People Read Fiction for Emotion

I was Sinclair Lewis's secretary-chess-opponent-chauffeur-protegé back when I was 24, and he told me sternly that if I could be anything else be it, but if I HAD to be a writer, I might make it. He also said, as he threw away the first 75 expository pages of my first novel: “People read fiction for emotion—not information.”

BARNABY CONRAD

Don't Censor Your Characters

When I first started writing plays I couldn't write good dialogue because I didn't respect how black people talked. I thought that in order to make art out of their dialogue I had to change it, make it into something different. Once I learned to value and respect my characters, I could really hear them. I let them start talking. The important thing is not to censor them. What they are talking about may not seem to have anything to do with what you as a writer are writing about but it does.

AUGUST WILSON

Spend Some Time Living Before You Start Writing

Spend some time living before you start writing.

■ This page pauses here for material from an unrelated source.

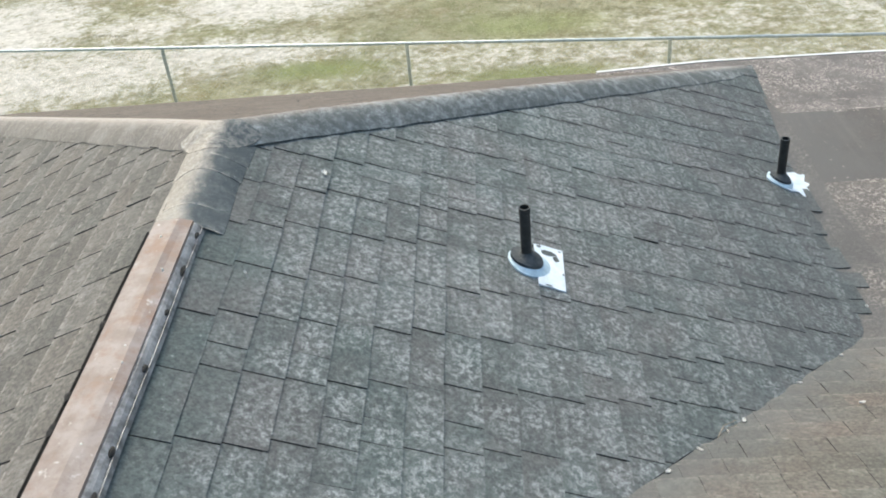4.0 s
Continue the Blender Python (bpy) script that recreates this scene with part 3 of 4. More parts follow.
K = S / math.sqrt(2) * 1.02
RIDGE_LABEL = "curved ridge caps, tan one side, algae and painted shade the other"
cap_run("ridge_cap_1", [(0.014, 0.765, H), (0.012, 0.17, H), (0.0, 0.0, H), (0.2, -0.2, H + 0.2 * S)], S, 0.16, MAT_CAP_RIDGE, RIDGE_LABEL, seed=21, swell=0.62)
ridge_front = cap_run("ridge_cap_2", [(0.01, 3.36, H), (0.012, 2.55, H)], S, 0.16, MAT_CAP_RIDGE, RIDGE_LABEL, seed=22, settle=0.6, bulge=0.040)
cap_run("hip_cap_1", [(-WING_TOP, WING_TOP, TOP), (0.075, -0.075, H + 0.075 * S)], K, 0.16, MAT_CAP_REAR, "pale brown hip caps climbing to the rear wing", step=0.15, seed=23, bulge=0.034, base=0.012)
cap_run("hip_cap_2", [(-0.04, L + 0.04, H - 0.01), (EAVE_L, L - EAVE_L * TURN, zr(EAVE_L))], K, 0.16, MAT_CAP_BROWN, "brown hip caps down to the front corner", seed=24, lift=0.003, bulge=0.044, swell=0.85, base=0.009)
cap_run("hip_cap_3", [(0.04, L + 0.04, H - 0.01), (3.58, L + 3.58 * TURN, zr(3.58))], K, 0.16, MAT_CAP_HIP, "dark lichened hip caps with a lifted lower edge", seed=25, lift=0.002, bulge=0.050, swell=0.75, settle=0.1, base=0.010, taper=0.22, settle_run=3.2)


def joint_cap():
    """The saddle piece where the ridge divides into the two front hips."""
    bm = bmesh.new()
    n, rings = 48, 8
    arms = [((0.011, L), (0.0, -1.0), H + 0.006, 0.0, S, 0.040), ((-0.04, L + 0.04), (-0.7071, 0.7071), H + 0.002, S * 0.7071, K, 0.040), ((0.04, L + 0.04), (0.7071, 0.7071), H + 0.003, S * 0.7071, K, 0.042)]

    def top(x, y):
        """Drapes over the three cap runs and the roof planes between them."""
        z = min(H - S * abs(x), H - SF * max(0.0, y - L)) + 0.012
        total = math.exp(120 * (z - H))
        for (ax, ay), (dx, dy), crest, fall, k, bulge in arms:
            along, e = (x - ax) * dx + (y - ay) * dy, abs((x - ax) * dy - (y - ay) * dx)
            if along > -0.10:
                h = crest - fall * max(along, 0.0) - k * math.sqrt(e * e + 0.0036) + bulge * (1 - (e / 0.16) ** 2)
                h -= 0.4 * max(0.0, -along)
                total += math.exp(120 * (h - H))
        return (x, y, H + math.log(total) / 120 + 0.002)

    prev = [bm.verts.new(top(0, L))]
    for q in range(1, rings + 1):
        ring = []
        for i in range(n):
            t = 2 * math.pi * i / n
            rad = (0.195 + 0.018 * math.cos(3 * (t - math.pi / 6))) * q / rings
            ring.append(bm.verts.new(top(rad * math.cos(t), L + 0.01 + rad * math.sin(t))))
        for i in range(n):
            j = (i + 1) % n
            bm.faces.new((prev[0], ring[i], ring[j]) if q == 1 else (prev[i], ring[i], ring[j], prev[j]))
        prev = ring
    low = [bm.verts.new(v.co - Vector((0, 0, 0.006))) for v in prev]
    for i in range(n):
        bm.faces.new((prev[i], low[i], low[(i + 1) % n], prev[(i + 1) % n]))
    bm.faces.new(low[::-1])
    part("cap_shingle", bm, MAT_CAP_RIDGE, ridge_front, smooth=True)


joint_cap()

# ---- low roof of granulated roll roofing ----
bm = bmesh.new()
fx0, fy0, fy1 = 3.05, 3.05, 7.10
flat_ring = [(fx0, fy0), (FLAT_R, fy0), (FLAT_R, skewed(FLAT_R, fy1)), (fx0, skewed(fx0, fy1))]
prism(bm, [(x, y, flat_z(y) - 0.16) for x, y in flat_ring], [(x, y, flat_z(y)) for x, y in flat_ring])
flat_roof = thing("flat_roof", bm, MAT_DECK, "low roof laid with strips of worn granulated roofing", "roof", "structure")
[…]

What I find to be very bad advice is the snappy little sentence, “Write what you know.” It is the most tiresome and stupid advice that could possibly be given. If we write simply about what we know we never grow. We don't develop any facility for languages, or an interest in others, or a desire to travel and explore and face experience head-on. We just coil tighter and tighter into our boring little selves. What one should write about is what interests one.

ANNIE PROULX

Art Doesn't Happen Magically

It is really arduous to make art. It is work. It doesn’t magically happen. Those writers who say, oh you know I wait and inspiration strikes, and magically a perfect sonnet will come. I’m like, you’re lying. That’s not how Wordsworth wrote, that’s not how Keats wrote, that’s not how anyone worked.

JOHN LOGAN

The Best Literature Is Always A Take

The best literature is always a take [in the musical sense]; there is an implicit risk in its execution, a margin of danger that is the pleasure of the flight, of the love, carrying with it a tangible loss but also a total engagement that, on another level, lends the theater its unparalleled imperfection faced with the perfection of film. I don’t want to write anything but takes.